__What the exercise asks__. Search the data for the string "with" and gather each line it is in.

-=-=-

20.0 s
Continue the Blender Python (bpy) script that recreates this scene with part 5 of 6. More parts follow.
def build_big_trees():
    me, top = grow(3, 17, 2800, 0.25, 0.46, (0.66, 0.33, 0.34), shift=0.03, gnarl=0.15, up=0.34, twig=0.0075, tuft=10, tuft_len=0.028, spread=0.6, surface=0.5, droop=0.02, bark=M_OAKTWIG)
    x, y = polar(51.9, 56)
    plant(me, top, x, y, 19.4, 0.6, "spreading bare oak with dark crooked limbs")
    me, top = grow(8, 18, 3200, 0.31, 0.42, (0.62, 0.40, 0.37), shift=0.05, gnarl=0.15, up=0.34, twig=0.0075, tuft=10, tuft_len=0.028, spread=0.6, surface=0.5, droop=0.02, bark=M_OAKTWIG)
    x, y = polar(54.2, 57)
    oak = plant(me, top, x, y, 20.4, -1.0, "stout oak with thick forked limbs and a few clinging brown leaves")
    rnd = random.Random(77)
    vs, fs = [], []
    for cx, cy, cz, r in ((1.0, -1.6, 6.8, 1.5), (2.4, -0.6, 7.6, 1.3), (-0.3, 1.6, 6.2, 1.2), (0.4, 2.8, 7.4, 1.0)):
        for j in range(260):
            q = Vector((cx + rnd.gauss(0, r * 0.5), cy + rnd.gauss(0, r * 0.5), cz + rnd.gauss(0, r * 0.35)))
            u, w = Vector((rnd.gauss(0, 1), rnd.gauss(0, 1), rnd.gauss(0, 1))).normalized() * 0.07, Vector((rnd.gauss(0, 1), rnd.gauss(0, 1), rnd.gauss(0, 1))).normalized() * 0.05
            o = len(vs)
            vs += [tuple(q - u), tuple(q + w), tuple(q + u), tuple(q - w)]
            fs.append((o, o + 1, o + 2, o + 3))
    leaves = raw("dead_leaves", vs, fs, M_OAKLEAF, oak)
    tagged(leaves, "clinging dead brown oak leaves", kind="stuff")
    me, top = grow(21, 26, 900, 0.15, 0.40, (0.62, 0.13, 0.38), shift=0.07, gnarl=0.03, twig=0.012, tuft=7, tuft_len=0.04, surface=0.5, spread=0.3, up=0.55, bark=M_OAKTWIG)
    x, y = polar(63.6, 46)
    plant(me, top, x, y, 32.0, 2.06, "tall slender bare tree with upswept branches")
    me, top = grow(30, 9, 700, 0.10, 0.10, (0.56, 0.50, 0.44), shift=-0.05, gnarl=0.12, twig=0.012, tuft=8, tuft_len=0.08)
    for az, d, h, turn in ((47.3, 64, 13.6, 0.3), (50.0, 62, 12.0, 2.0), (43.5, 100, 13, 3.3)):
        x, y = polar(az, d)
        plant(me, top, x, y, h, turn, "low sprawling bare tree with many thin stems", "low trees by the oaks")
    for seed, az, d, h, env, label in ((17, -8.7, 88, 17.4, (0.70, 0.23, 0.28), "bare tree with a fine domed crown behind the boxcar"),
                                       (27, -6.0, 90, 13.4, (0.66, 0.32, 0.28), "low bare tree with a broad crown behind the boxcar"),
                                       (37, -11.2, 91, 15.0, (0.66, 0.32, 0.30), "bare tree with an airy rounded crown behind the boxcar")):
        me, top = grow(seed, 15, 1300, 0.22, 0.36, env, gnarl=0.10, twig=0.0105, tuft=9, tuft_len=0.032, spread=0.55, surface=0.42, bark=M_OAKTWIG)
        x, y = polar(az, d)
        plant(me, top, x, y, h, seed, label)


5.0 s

-=-=-

__Exercise response__.
Continue the Blender Python (bpy) script that recreates this scene with part 5 of 6. More parts follow.
    plant(me, top, x, y, 19.4, 0.6, "spreading bare oak with dark crooked limbs")
    oak = plant(me, top, x, y, 20.4, -1.0, "stout oak with thick forked limbs and a few clinging brown leaves")
    plant(me, top, x, y, 32.0, 2.06, "tall slender bare tree with upswept branches")
        plant(me, top, x, y, h, turn, "low sprawling bare tree with many thin stems", "low trees by the oaks")
    for seed, az, d, h, env, label in ((17, -8.7, 88, 17.4, (0.70, 0.23, 0.28), "bare tree with a fine domed crown behind the boxcar"),
                                       (27, -6.0, 90, 13.4, (0.66, 0.32, 0.28), "low bare tree with a broad crown behind the boxcar"),
                                       (37, -11.2, 91, 15.0, (0.66, 0.32, 0.30), "bare tree with an airy rounded crown behind the boxcar")):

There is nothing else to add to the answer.